Habemus Papa (que para su estreno local perdió insólitamente la "m" final del título original en latín) es una película compleja, inquietante e incómoda para los adictos a las etiquetas y las respuestas fáciles. Su artífice, identificado con las posturas históricas de la izquierda italiana, tal vez no sea un hombre de fe, pero sin dudas es un moralista.
Por eso sabe escapar de los prejuicios al interrogarse sobre el poder, cuál es el mejor lugar que cada uno podría encuentra en su afán de transformar la realidad y cómo se distorsiona esa posibilidad a partir de un manejo liviano y superficial de las responsabilidades. Como en toda su obra, Moretti no necesita recargar la densidad de los cuestionamientos: tiene la rara habilidad de suavizar los planteos más profundos con la genuina ligereza de una comedia satírica, pero jamás irreverente.

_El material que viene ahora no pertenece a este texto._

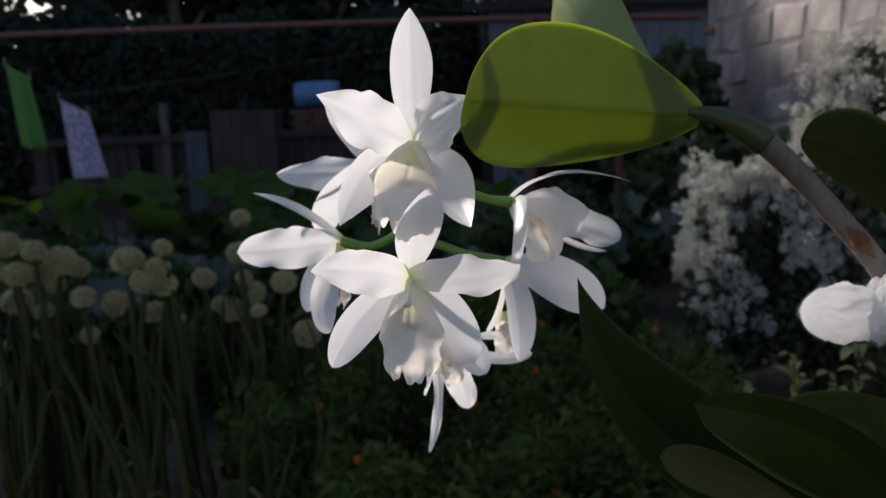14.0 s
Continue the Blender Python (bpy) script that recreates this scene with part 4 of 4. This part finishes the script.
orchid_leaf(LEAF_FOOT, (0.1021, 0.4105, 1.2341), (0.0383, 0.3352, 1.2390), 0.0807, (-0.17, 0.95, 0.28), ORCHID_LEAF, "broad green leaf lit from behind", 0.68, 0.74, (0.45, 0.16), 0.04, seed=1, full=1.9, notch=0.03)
orchid_leaf((0.186, 0.458, 1.226), (0.1238, 0.4619, 1.2735), (0.1088, 0.5149, 1.3105), 0.0832, (0.64, 0.76, 0.06), PALE_LEAF, "pale folded leaf", 1.45, 0.68, (0.16, 0.41), seed=2, full=2.13, skew=0.32)
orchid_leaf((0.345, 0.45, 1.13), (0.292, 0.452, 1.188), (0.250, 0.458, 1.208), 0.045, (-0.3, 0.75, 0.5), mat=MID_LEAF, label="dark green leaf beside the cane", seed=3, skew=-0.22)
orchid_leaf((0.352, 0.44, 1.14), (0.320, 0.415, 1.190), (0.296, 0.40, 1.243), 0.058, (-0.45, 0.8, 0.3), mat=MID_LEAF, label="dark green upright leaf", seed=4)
orchid_leaf((0.27, 0.41, 0.97), (0.1517, 0.4075, 1.0443), (0.1015, 0.4080, 1.1387), 0.057, (0.36, -0.93, -0.02), SHADED_LEAF, label="pointed green leaf coloured dark for the shade it hangs in", p=0.34, q=1.15, fold=(0.25, 0.45), seed=5, full=2.04, skew=0.18)
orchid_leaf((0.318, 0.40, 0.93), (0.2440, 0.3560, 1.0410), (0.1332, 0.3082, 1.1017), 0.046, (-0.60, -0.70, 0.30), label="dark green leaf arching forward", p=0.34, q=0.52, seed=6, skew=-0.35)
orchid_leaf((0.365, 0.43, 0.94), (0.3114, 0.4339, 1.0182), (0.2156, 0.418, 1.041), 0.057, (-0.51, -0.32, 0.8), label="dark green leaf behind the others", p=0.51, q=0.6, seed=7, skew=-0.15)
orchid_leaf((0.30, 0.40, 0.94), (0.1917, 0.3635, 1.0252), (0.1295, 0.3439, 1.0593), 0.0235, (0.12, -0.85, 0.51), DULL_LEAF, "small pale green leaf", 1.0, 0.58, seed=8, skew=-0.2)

grow("sheath", [(0.177, 0.449, 1.2275), (0.188, 0.450, 1.2260), (0.204, 0.447, 1.2205), (0.222, 0.443, 1.2075)], [0.0018, 0.0050, 0.0070, 0.0086], SHEATH, "brownish green sheath")
grow("cane", [(0.219, 0.443, 1.2105), (0.245, 0.447, 1.187), (0.272, 0.45, 1.159), (0.298, 0.452, 1.130), (0.318, 0.455, 1.10), (0.326, 0.458, 1.08)],
     [0.0076, 0.0070, 0.0070, 0.0070, 0.007, 0.0066], CANE_DARK, "grey-brown upper cane")
grow("cane", [(0.325, 0.458, 1.084), (0.330, 0.46, 1.060), (0.325, 0.46, 1.00), (0.335, 0.468, 0.82)], [0.0062, 0.0066, 0.0062, 0.0065], CANE, "dry tan jointed cane")
grow("scar", [(0.274, 0.4445, 1.155), (0.283, 0.4445, 1.1455), (0.294, 0.446, 1.134)], [0.001, 0.0058, 0.001], SCAR, "reddish brown scar on the cane")
grow("cane", [(0.352, 0.448, 1.13), (0.346, 0.446, 1.073), (0.342, 0.445, 1.0), (0.350, 0.46, 0.82)], [0.004, 0.0048, 0.005, 0.005], CANE, "dry tan jointed cane")
for c in ((0.372, 0.45), (0.385, 0.5)):
    grow("cane", [(c[0] - 0.02, c[1] - 0.01, 1.15), (c[0], c[1], 1.02), (c[0], c[1], 0.82)], [0.006, 0.008, 0.007], CANE, "dry tan jointed cane")
for k, pts in enumerate([[(0.272, 0.41, 0.972), (0.31, 0.44, 0.90), (0.34, 0.46, 0.82)], [(0.318, 0.40, 0.932), (0.34, 0.43, 0.88), (0.35, 0.46, 0.82)], [(0.365, 0.43, 0.942), (0.37, 0.45, 0.88), (0.37, 0.47, 0.82)], [(0.30, 0.40, 0.942), (0.33, 0.44, 0.87), (0.345, 0.47, 0.82)]]):
    grow("leaf_foot", pts, [0.004, 0.005, 0.005], SHEATH)


def fleece_tie():
    """A strip of white fleece tied round the canes: two loops, a knot and loose folds."""
    f = thing("fleece_tie", (0.305, 0.445, 1.11), "white fuzzy fleece strip knotted round the orchid canes", "fleece tie")

    def lobe(name, c, size, turn, seed, pinch):
        nu, nv = 76, 96
        P = np.zeros((nu, nv, 3))
        rot = Euler([radians(a) for a in turn]).to_matrix()
        for i in range(nu):
            th = math.pi * i / (nu - 1)
            for j in range(nv):
                a = 2 * math.pi * j / nv
                d = Vector((-math.cos(th), math.sin(th) * math.cos(a), math.sin(th) * math.sin(a)))
                near = 0.5 + 0.5 * d.x
                w = 1 - pinch * near ** 2
                crease = abs(noise.noise(Vector((d.x * 1.6, d.y * 4.5, d.z * 4.5)) + Vector((seed * 3, 0, 0))))
                fold = 1 + 0.20 * math.sin(7 * a + 3 * d.x + seed) * near ** 1.3 + 0.16 * noise.noise(d * 1.9 + Vector((seed, 0, 0))) - 0.55 * near * crease - 0.16 * abs(noise.noise(d * 3.5 + Vector((0, seed, 0)))) - 0.05 * abs(noise.noise(d * 9)) - 0.03 * abs(noise.noise(d * 17)) + 0.02 * noise.noise(d * 31)
                q = Vector((d.x * size[0], d.y * size[1] * w * fold, d.z * size[2] * w * fold))
                P[i, j] = rot @ q + Vector(c)
        part(name, grid(name, P, FLEECE, True), f)
        rng = random.Random(int(seed * 100))
        verts, faces, uv = [], [], []
        flat = P.reshape(-1, 3)
        for k in range(900):
            i, j = rng.randrange(2, nu - 2), rng.randrange(nv)
            p0 = Vector(P[i, j])
            out = (p0 - Vector(c)).normalized() + Vector((rng.uniform(-1, 1), rng.uniform(-1, 1), rng.uniform(-1, 1)))
            p1 = p0 + out * rng.uniform(0.0010, 0.0028)
            e = Vector((rng.uniform(-1, 1), rng.uniform(-1, 1), rng.uniform(-1, 1))).normalized() * 0.00009
            b = len(verts)
            verts += [p0 - e, p0 + e, p1]
            faces.append((b, b + 1, b + 2))
            uv += [(0.5, 0.5)] * 3
        tagged(part("fuzz", as_mesh("fuzz", verts, faces, FLEECE, uv), f), kind="stuff")

    lobe("loop", (-0.027, -0.001, -0.010), (0.0295, 0.015, 0.0205), (0, 4, 0), 1, 0.2)
    lobe("knot", (-0.012, -0.013, -0.006), (0.008, 0.010, 0.0185), (0, 12, 0), 4.1, 0.2)
    lobe("fold", (-0.013, -0.014, -0.022), (0.004, 0.003, 0.008), (0, 80, 0), 7.7, 0.5)
    lobe("fold", (0.010, 0.002, 0.012), (0.028, 0.018, 0.016), (0, 35, 180), 5.2, 0.4)
    lobe("fold", (0.040, 0.006, 0.020), (0.034, 0.017, 0.026), (0, 25, 10), 6.6, 0.3)
    # the second loop stands open: a rolled, crumpled rim round a hollow
    nu, nv = 110, 48
    P = np.zeros((nu, nv, 3))
    for i in range(nu):
        th = 2 * math.pi * i / (nu - 1)
        for j in range(nv):
            ph = 2 * math.pi * j / nv
            d = Vector((math.cos(th), math.sin(ph) * 0.6, math.sin(th)))
            fat = 0.0078 * (1 + 0.30 * noise.noise(d * 2.1 + Vector((3, 0, 0))) - 0.35 * abs(noise.noise(d * 3.5)) - 0.12 * abs(noise.noise(d * 9)) + 0.04 * noise.noise(d * 21))
            r = 0.0170 + fat * math.cos(ph)
            P[i, j] = 0.011 + r * 1.10 * math.cos(th), -0.018 + fat * 1.3 * math.sin(ph) + 0.003 * math.sin(2 * th), -0.010 + r * math.sin(th)
    part("loop", grid("loop", P, FLEECE, True), f, "crumpled open loop of fleece")
    lobe("fold", (0.013, -0.008, -0.010), (0.016, 0.005, 0.016), (0, 30, 0), 9.4, 0.3)


fleece_tie()


def pot_and_stool():
    p = thing("flower_pot", (0.36, 0.47, 0.66), "plain terracotta pot filled with bark", "flower pot")
    prof = [(0.0, 0.0), (0.062, 0.0), (0.066, 0.006), (0.085, 0.135), (0.093, 0.137), (0.094, 0.165), (0.086, 0.165), (0.083, 0.15), (0.0, 0.15)]
    P = np.zeros((len(prof), 36, 3))
    for i, (r, z) in enumerate(prof):
        for j in range(36):
            P[i, j] = r * math.cos(6.2832 * j / 36), r * math.sin(6.2832 * j / 36), z
    part("body", grid("body", P, CLAY, True), p)
    part("bark_fill", cloud("bark_fill", BARK, [(0, 0, 0.152)], [(0.078, 0.078, 0.012)], 260, 0.022, 5, 1.4), p)
    s = thing("stool", (0.36, 0.47, 0), "plain weathered wooden stool under the pot", "stool")
    part("seat", box_mesh("seat", (0.30, 0.30, 0.03), BOARD, 0.004), s, at=pose(0, 0, 0.645))
    for a in (-1, 1):
        for b in (-1, 1):
            part("leg", box_mesh("leg", (0.035, 0.035, 0.66), BOARD, 0.003), s, at=pose(a * 0.12, b * 0.12, 0.30))


pot_and_stool()
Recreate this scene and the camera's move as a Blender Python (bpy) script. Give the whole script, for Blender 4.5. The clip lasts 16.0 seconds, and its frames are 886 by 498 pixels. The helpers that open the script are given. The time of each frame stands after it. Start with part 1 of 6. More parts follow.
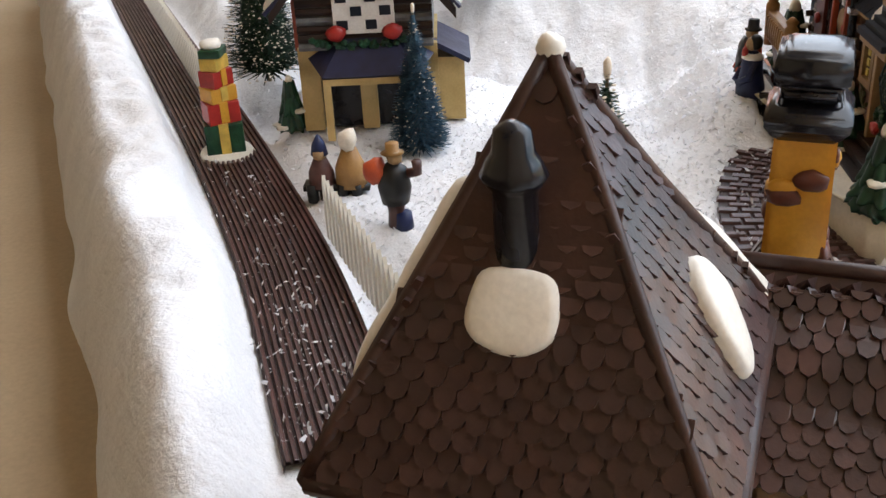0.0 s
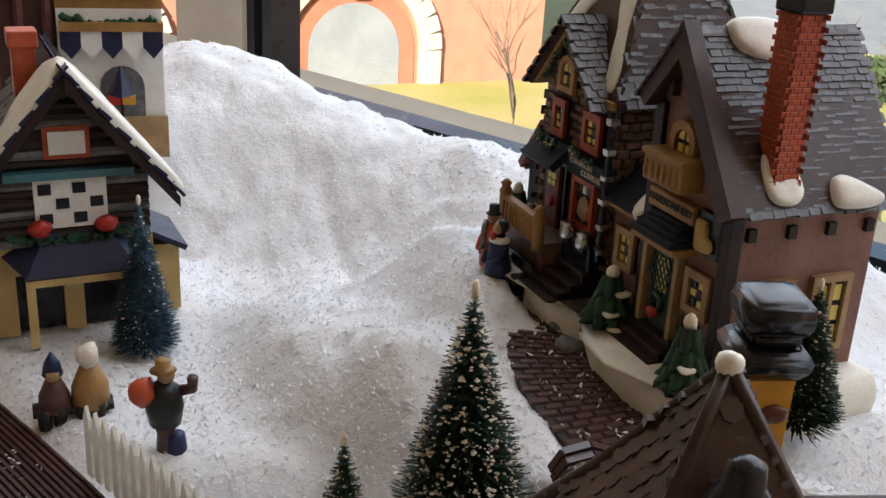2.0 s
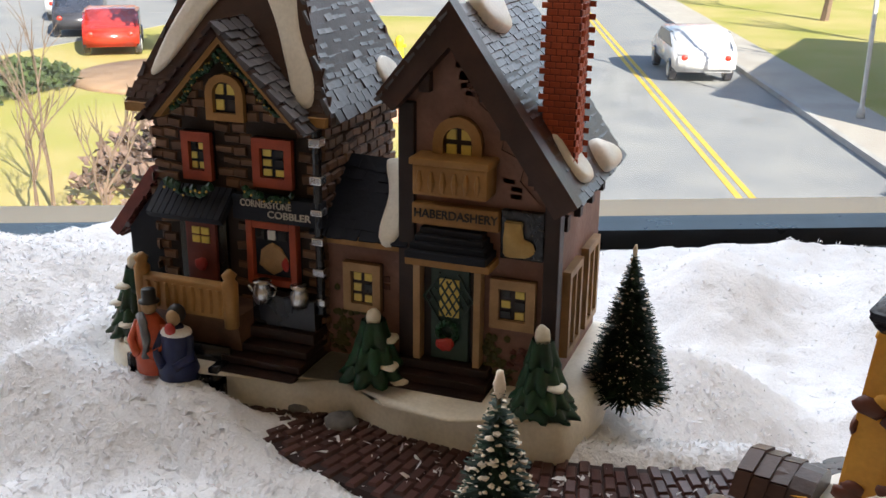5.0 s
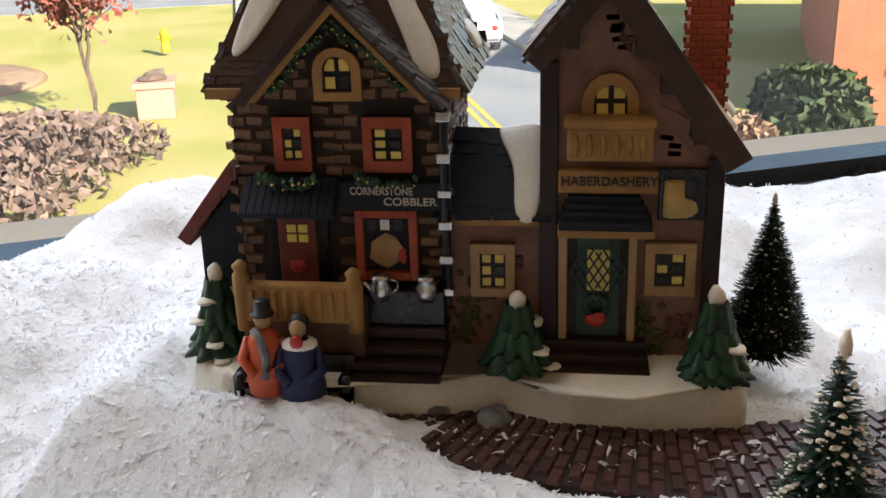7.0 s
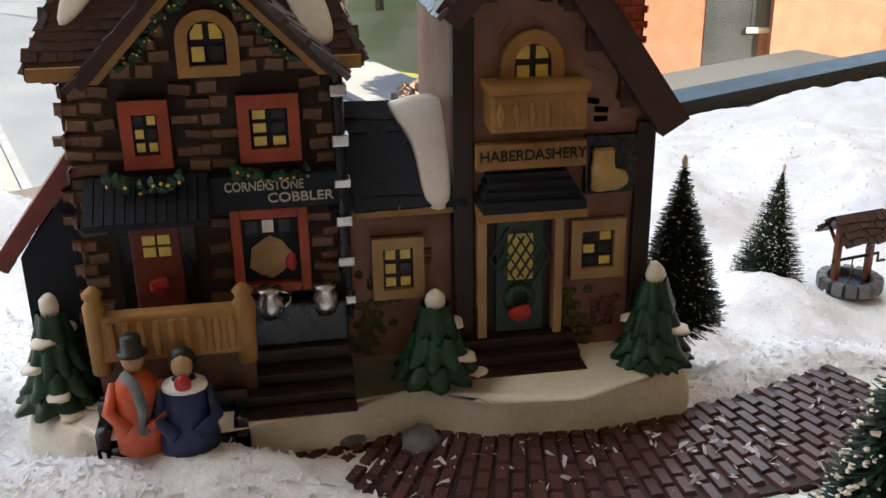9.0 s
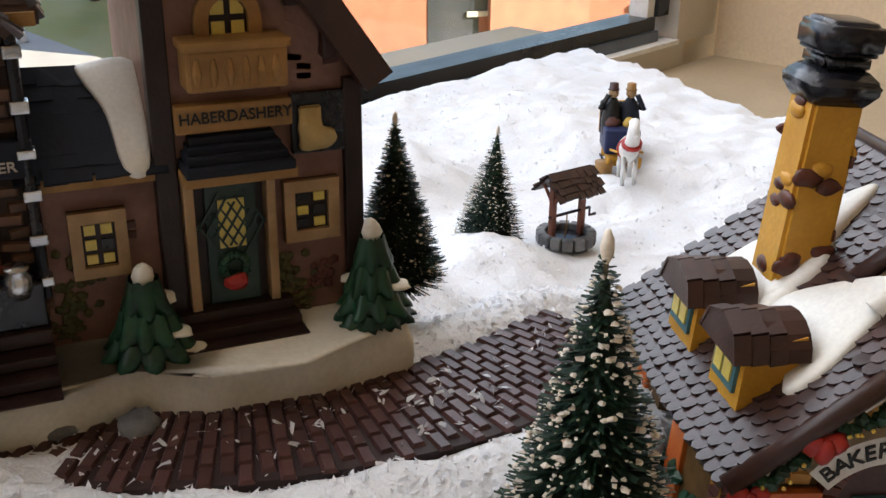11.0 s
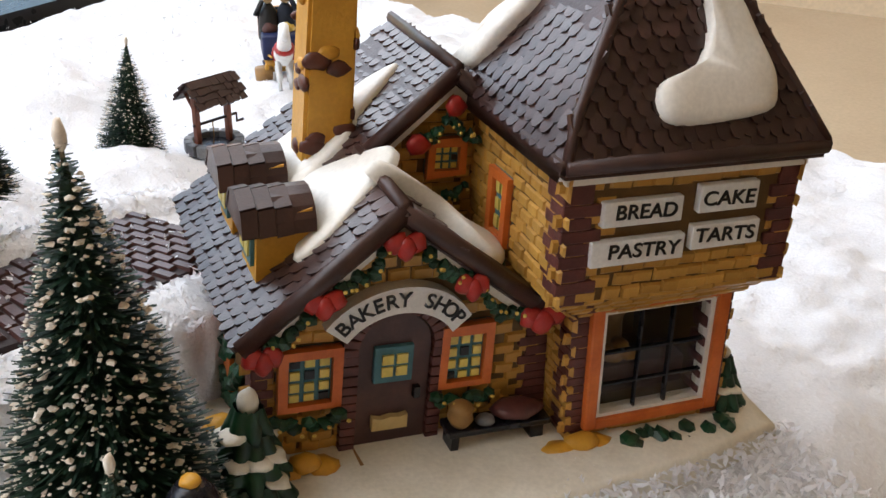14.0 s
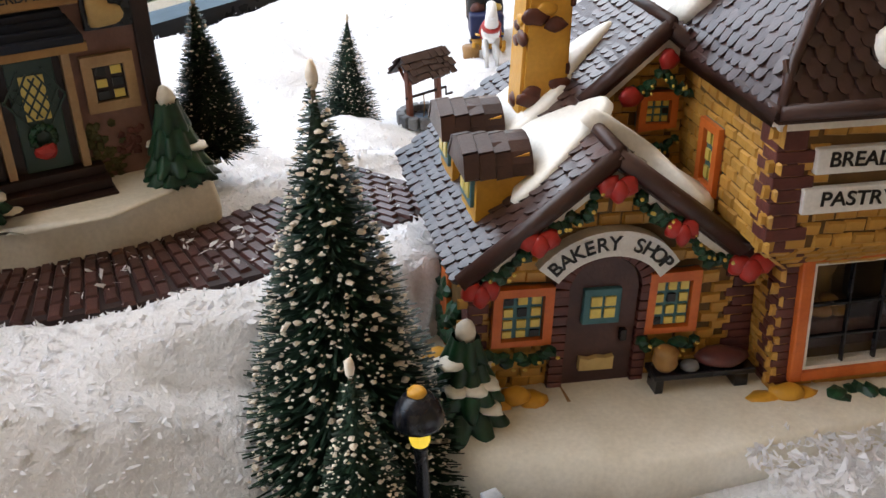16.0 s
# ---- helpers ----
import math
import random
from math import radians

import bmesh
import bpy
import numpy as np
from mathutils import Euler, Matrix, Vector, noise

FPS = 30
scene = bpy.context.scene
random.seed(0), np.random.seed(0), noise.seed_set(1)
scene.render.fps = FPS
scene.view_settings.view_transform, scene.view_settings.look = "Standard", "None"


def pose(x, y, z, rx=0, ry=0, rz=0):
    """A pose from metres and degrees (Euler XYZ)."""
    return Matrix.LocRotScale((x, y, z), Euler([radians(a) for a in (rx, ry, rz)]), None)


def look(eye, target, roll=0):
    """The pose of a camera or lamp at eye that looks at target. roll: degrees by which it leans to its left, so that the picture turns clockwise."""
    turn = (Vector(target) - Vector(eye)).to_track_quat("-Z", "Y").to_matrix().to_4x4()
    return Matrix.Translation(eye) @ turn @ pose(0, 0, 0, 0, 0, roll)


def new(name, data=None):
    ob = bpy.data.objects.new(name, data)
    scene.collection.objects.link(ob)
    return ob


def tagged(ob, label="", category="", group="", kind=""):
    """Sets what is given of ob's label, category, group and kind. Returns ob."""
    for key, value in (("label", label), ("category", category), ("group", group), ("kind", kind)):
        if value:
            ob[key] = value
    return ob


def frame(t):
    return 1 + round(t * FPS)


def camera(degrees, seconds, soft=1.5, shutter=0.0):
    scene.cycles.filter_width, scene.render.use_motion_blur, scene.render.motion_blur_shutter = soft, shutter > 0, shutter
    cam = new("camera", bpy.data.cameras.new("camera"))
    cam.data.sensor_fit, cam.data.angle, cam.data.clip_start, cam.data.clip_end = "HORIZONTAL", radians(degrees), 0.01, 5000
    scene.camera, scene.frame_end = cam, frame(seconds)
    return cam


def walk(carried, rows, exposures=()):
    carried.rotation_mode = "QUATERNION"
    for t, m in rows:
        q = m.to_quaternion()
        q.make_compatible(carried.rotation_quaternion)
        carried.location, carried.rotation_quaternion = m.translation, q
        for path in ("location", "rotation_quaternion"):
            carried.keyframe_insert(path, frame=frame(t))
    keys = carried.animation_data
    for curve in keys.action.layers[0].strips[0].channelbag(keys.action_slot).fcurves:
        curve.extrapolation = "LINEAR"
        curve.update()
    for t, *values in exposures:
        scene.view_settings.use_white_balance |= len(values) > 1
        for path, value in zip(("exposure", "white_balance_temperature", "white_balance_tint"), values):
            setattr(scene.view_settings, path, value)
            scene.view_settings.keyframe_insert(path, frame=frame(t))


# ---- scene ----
cam = camera(46.19, 16.0)
EXPOSURES = ((0.0, 1.6), (0.5, 1.4), (1.0, 1.1), (2.5, 1.05), (5.5, 1.25), (8.0, 1.3), (10.5, 1.4), (12.0, 1.1), (13.0, 1.25), (14.0, 1.6), (16.0, 1.7))
PATH = [
    (0, (0.027, -0.007, 0.232), (-0.131, 1.771, -0.67), -3.0),
    (0.5, (0.011, -0.036, 0.252), (-0.091, 1.797, -0.54), -1.7),
    (1, (0.008, -0.014, 0.253), (0.019, 1.857, -0.453), -1.1),
    (1.5, (-0.023, 0.011, 0.255), (0.278, 1.865, -0.433), 1.2),
    (2, (-0.082, 0.043, 0.261), (0.637, 1.774, -0.437), 3.1),
    (2.5, (-0.133, 0.075, 0.258), (0.989, 1.573, -0.449), 4.5),
    (3, (-0.151, 0.118, 0.253), (1.24, 1.344, -0.495), 3.4),
    (5.5, (-0.1783, 0.3173, 0.2408), (1.643, 0.841, -0.398), 0.33),
    (6, (-0.1856, 0.3620, 0.2431), (1.669, 0.710, -0.421), 0.21),
    (6.5, (-0.1891, 0.3921, 0.2442), (1.673, 0.638, -0.442), -0.32),
    (7, (-0.1749, 0.4053, 0.2305), (1.684, 0.673, -0.456), -1.75),
    (7.5, (-0.1633, 0.4335, 0.2196), (1.716, 0.585, -0.448), -1.73),
    (8, (-0.1421, 0.4597, 0.2211), (1.728, 0.442, -0.488), -1.28),
    (10.5, (-0.1130, 0.4731, 0.2095), (1.634, -0.163, -0.528), -0.05),
    (11, (-0.1178, 0.4607, 0.2078), (1.568, -0.296, -0.558), 0.68),
    (11.5, (-0.1239, 0.4450, 0.2066), (1.499, -0.405, -0.597), 0.71),
    (12, (-0.1317, 0.4318, 0.2036), (1.424, -0.518, -0.618), 1.14),
    (12.5, (-0.1401, 0.4171, 0.2033), (1.361, -0.595, -0.646), 1.20),
    (13, (-0.1498, 0.4063, 0.2028), (1.295, -0.671, -0.665), 1.62),
    (13.5, (-0.1638, 0.4031, 0.2049), (1.249, -0.699, -0.684), 1.47),
    (14, (-0.1693, 0.4106, 0.2070), (1.235, -0.689, -0.697), 1.01),
    (14.5, (-0.1742, 0.4128, 0.2097), (1.267, -0.637, -0.697), 0.06),
    (15, (-0.1777, 0.4163, 0.2076), (1.298, -0.593, -0.690), -0.57),
    (15.5, (-0.1809, 0.4200, 0.2060), (1.342, -0.499, -0.708), -1.62),
    (16, (-0.1842, 0.4285, 0.2012), (1.413, -0.362, -0.707), -2.88),
]
walk(cam, [(t, look(eye, target, roll)) for t, eye, target, roll in PATH], EXPOSURES)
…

El cardenal Melville (un admirable Michel Piccoli) es investido con una responsabilidad que no esperaba: la de ser elegido Sumo Pontífice. Como todos sus pares, Melville llegó a Roma para participar en el cónclave del que surgirá el sucesor del papa que acaba de fallecer. El mundo entero está, fuera de los muros del Vaticano, a la espera de esa noticia. Adentro, la mayoría de los candidatos se encomiendan a Dios para ser liberados de ese compromiso.
A Moretti no le interesa dar las razones de ese comportamiento. Tampoco se propone dejar constancia expresa de las razones por las cuales le toca a Melville ser designado. Con una puesta rigurosa y visualmente irresistible, además de un firme pulso narrativo, Moretti prefiere concentrarse en la perplejidad de Melville, en las cavilaciones y dudas -profundos valores cristianos, al fin y al cabo- de un religioso que cree en su misión, pero siente que las obligaciones de su nuevo papel están fuera de su alcance.
A la vez, el director se reserva delante de las cámaras el papel de un exitoso psicoanalista, convocado casi como último recurso para convencer al remiso purpurado, deje tranquilos a todos y contribuya al retorno del equilibrio.
Apoyado en la voz de Mercedes Sosa, que entona "Cambia, todo cambia", el Moretti director lleva a Melville de regreso en ese mundo del que se distanció por el lugar que ocupa dentro de la jerarquía. Y a la vez, en un divertido intercambio de roles, el psiconalista termina encerrado en el Vaticano junto a los cardenales. Desde allí, el personaje del Moretti actor parece sugerirnos que los rituales del poder no son más que un juego y que las responsabilidades deberían considerarse y asumirse sobre todo a partir de un profundo conocimiento interior y una convicción de la que surgen las auténticas decisiones trascendentes.